▶ DATASET EXCERPT
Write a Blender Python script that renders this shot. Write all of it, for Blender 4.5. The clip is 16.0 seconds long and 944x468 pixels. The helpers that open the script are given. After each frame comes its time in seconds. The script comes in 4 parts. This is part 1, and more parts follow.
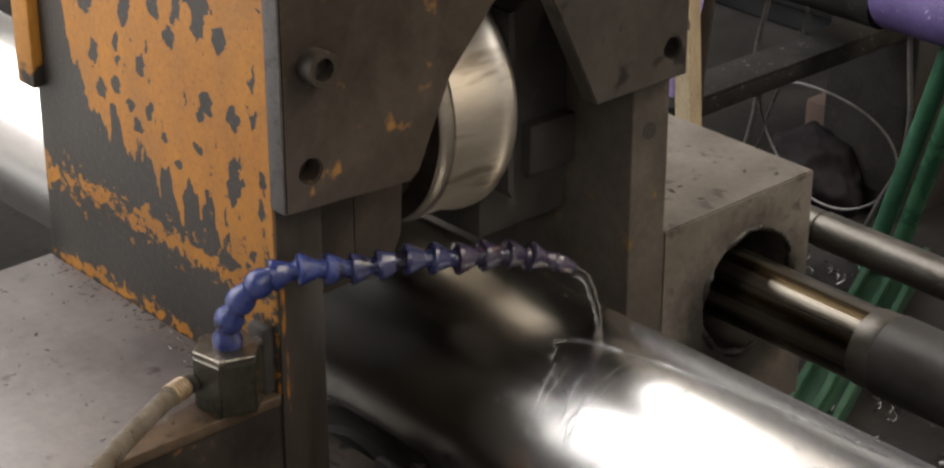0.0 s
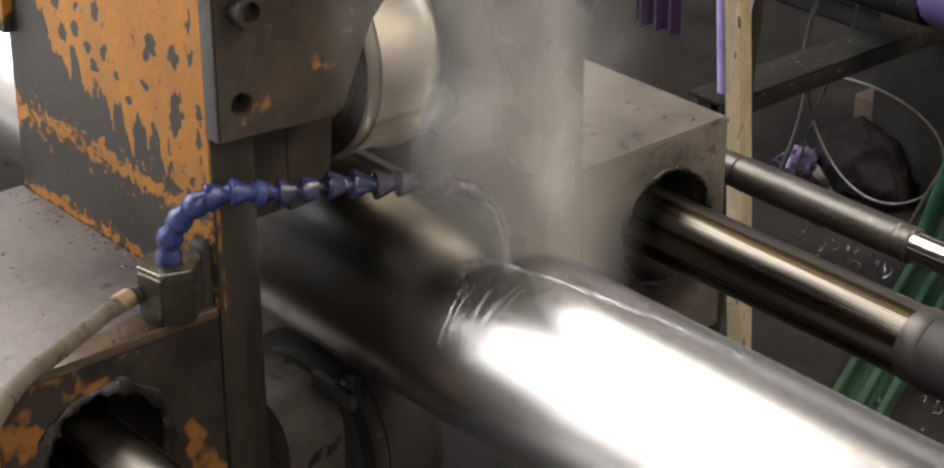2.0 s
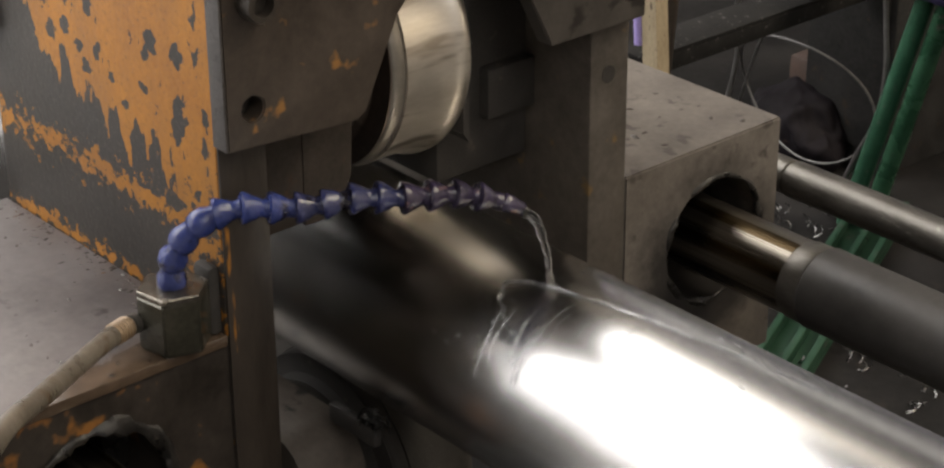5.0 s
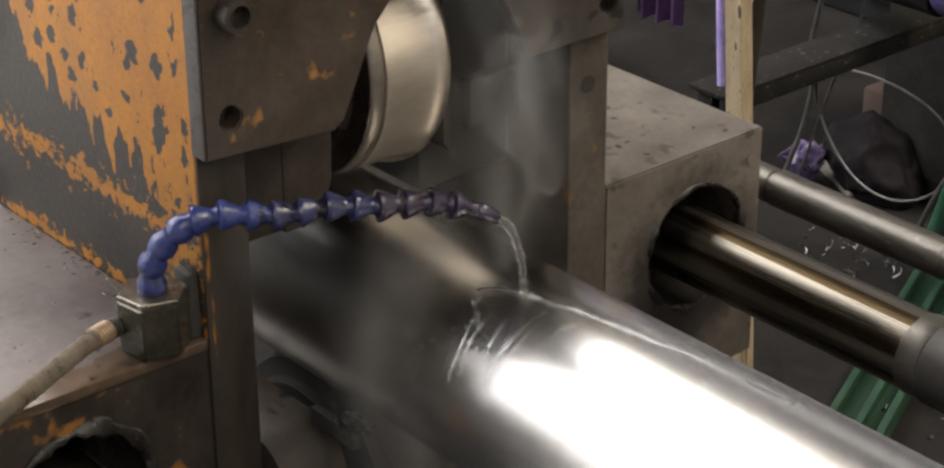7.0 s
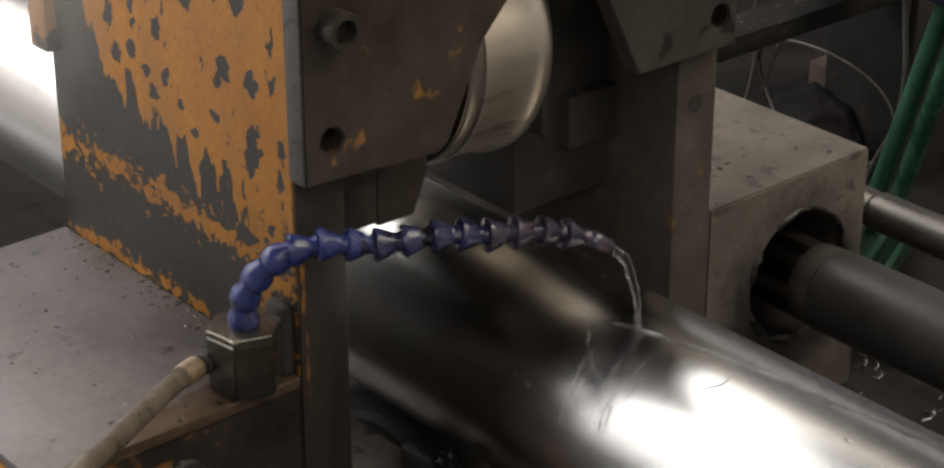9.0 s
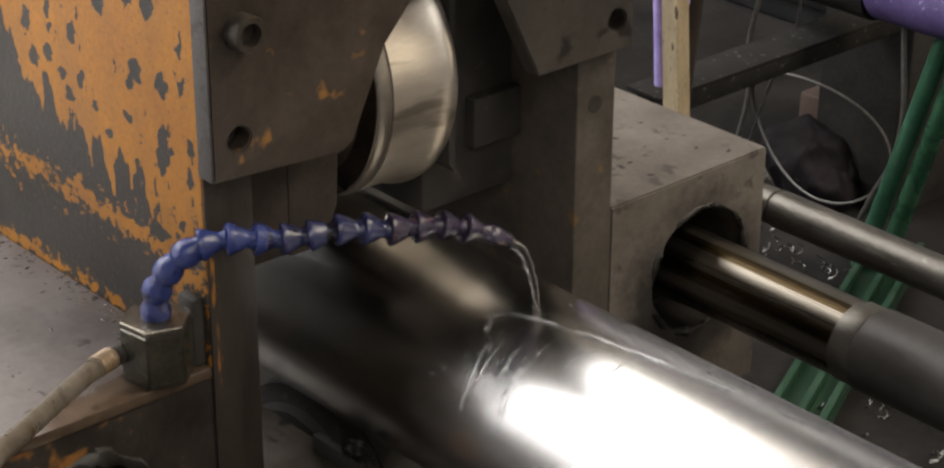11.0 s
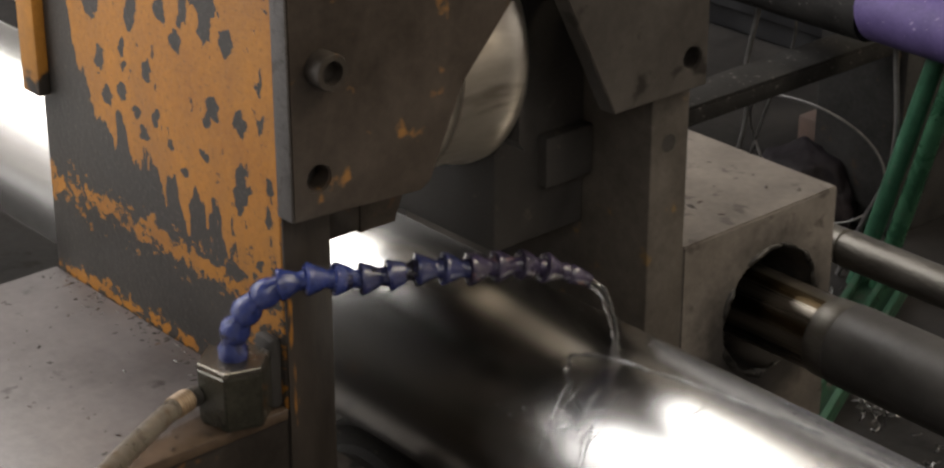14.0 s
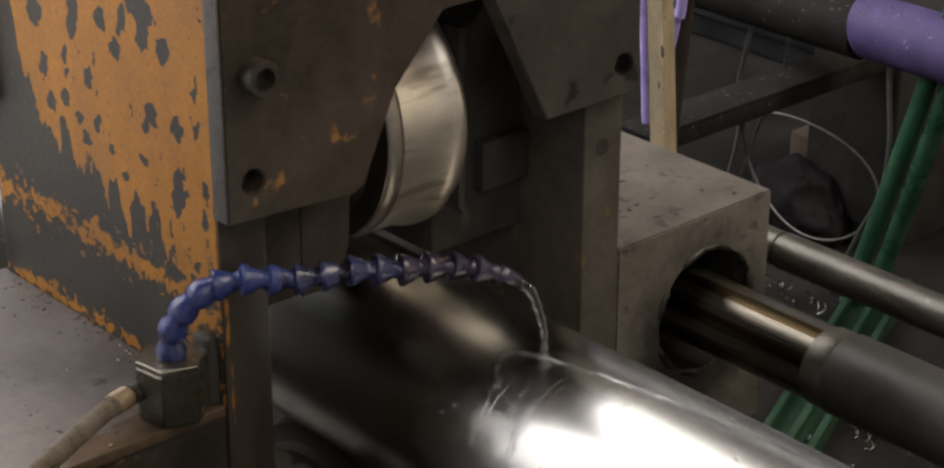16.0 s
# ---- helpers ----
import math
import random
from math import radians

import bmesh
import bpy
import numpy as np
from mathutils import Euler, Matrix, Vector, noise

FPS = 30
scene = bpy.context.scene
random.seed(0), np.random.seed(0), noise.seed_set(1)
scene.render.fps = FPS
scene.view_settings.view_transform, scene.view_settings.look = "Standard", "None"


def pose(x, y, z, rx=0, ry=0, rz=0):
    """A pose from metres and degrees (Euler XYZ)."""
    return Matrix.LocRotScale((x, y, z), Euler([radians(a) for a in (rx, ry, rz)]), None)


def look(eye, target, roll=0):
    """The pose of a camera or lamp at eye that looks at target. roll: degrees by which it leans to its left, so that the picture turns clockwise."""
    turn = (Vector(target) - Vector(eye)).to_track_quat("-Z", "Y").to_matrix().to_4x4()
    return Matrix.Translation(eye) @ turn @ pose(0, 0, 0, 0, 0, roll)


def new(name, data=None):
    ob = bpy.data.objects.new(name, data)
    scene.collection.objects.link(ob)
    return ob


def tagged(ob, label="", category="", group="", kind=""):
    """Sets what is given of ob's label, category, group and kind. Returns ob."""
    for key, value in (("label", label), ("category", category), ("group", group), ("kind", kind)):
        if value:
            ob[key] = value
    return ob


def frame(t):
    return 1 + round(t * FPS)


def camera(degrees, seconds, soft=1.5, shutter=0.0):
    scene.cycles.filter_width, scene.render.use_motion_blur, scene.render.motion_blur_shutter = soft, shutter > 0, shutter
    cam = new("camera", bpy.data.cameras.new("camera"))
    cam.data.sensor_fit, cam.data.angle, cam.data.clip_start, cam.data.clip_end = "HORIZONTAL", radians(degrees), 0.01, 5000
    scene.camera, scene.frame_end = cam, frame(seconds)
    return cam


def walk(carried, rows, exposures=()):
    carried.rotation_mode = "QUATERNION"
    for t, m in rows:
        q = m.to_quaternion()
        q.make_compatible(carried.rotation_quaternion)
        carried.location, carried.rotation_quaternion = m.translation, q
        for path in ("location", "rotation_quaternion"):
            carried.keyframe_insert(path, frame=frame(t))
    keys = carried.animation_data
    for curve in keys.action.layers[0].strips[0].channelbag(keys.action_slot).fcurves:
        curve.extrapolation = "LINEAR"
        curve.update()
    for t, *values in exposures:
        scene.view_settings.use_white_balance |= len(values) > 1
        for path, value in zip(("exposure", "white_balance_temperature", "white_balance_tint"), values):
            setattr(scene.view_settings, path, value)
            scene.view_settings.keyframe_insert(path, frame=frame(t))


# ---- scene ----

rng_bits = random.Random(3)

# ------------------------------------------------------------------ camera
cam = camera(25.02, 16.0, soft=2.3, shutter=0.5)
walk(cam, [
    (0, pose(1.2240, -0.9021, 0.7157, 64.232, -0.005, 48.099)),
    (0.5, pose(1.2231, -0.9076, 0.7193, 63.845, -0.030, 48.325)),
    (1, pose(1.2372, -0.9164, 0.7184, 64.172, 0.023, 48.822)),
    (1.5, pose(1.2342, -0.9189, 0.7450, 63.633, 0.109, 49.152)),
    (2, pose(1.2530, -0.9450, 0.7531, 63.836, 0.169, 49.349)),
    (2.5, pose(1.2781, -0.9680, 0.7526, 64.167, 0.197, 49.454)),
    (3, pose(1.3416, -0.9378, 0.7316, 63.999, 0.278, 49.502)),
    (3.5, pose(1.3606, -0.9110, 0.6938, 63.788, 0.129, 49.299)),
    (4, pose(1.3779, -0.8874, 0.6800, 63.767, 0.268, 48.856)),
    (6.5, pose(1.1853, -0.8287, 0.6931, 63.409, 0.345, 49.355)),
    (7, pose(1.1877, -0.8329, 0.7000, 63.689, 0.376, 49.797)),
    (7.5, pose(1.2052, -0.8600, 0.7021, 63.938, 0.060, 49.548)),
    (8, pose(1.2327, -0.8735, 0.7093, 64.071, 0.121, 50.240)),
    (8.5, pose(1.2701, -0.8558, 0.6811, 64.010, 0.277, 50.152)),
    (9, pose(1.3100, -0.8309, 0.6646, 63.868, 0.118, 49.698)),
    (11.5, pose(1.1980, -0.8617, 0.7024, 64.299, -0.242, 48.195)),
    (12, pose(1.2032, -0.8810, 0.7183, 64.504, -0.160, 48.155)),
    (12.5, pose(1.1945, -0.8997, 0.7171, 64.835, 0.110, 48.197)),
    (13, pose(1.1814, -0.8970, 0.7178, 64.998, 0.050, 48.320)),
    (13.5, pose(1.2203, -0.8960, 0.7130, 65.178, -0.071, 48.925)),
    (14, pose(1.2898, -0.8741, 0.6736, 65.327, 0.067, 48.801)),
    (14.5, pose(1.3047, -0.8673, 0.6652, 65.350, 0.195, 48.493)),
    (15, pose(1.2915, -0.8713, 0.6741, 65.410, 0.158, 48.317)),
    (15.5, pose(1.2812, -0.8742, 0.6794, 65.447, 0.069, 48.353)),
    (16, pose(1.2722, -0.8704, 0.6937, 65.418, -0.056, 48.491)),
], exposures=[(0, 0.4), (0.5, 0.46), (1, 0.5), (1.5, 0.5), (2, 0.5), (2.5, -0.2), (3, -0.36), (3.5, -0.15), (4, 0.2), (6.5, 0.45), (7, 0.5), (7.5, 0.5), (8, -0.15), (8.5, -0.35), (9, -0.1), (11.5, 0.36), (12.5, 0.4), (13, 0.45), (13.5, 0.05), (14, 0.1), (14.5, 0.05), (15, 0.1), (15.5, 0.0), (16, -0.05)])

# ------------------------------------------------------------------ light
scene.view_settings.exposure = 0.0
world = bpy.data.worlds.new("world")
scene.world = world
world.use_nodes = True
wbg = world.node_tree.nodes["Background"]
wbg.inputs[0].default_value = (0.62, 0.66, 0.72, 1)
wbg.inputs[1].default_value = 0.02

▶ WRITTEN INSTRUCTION
Make an exact transcription of the lines from the line with "from math import radians" through the line with "what is given", inclusive, omitting all others.

▶ FINISHED TASK
from math import radians

import bmesh
import bpy
import numpy as np
from mathutils import Euler, Matrix, Vector, noise

FPS = 30
scene = bpy.context.scene
random.seed(0), np.random.seed(0), noise.seed_set(1)
scene.render.fps = FPS
scene.view_settings.view_transform, scene.view_settings.look = "Standard", "None"


def pose(x, y, z, rx=0, ry=0, rz=0):
    """A pose from metres and degrees (Euler XYZ)."""
    return Matrix.LocRotScale((x, y, z), Euler([radians(a) for a in (rx, ry, rz)]), None)


def look(eye, target, roll=0):
    """The pose of a camera or lamp at eye that looks at target. roll: degrees by which it leans to its left, so that the picture turns clockwise."""
    turn = (Vector(target) - Vector(eye)).to_track_quat("-Z", "Y").to_matrix().to_4x4()
    return Matrix.Translation(eye) @ turn @ pose(0, 0, 0, 0, 0, roll)


def new(name, data=None):
    ob = bpy.data.objects.new(name, data)
    scene.collection.objects.link(ob)
    return ob


def tagged(ob, label="", category="", group="", kind=""):
    """Sets what is given of ob's label, category, group and kind. Returns ob."""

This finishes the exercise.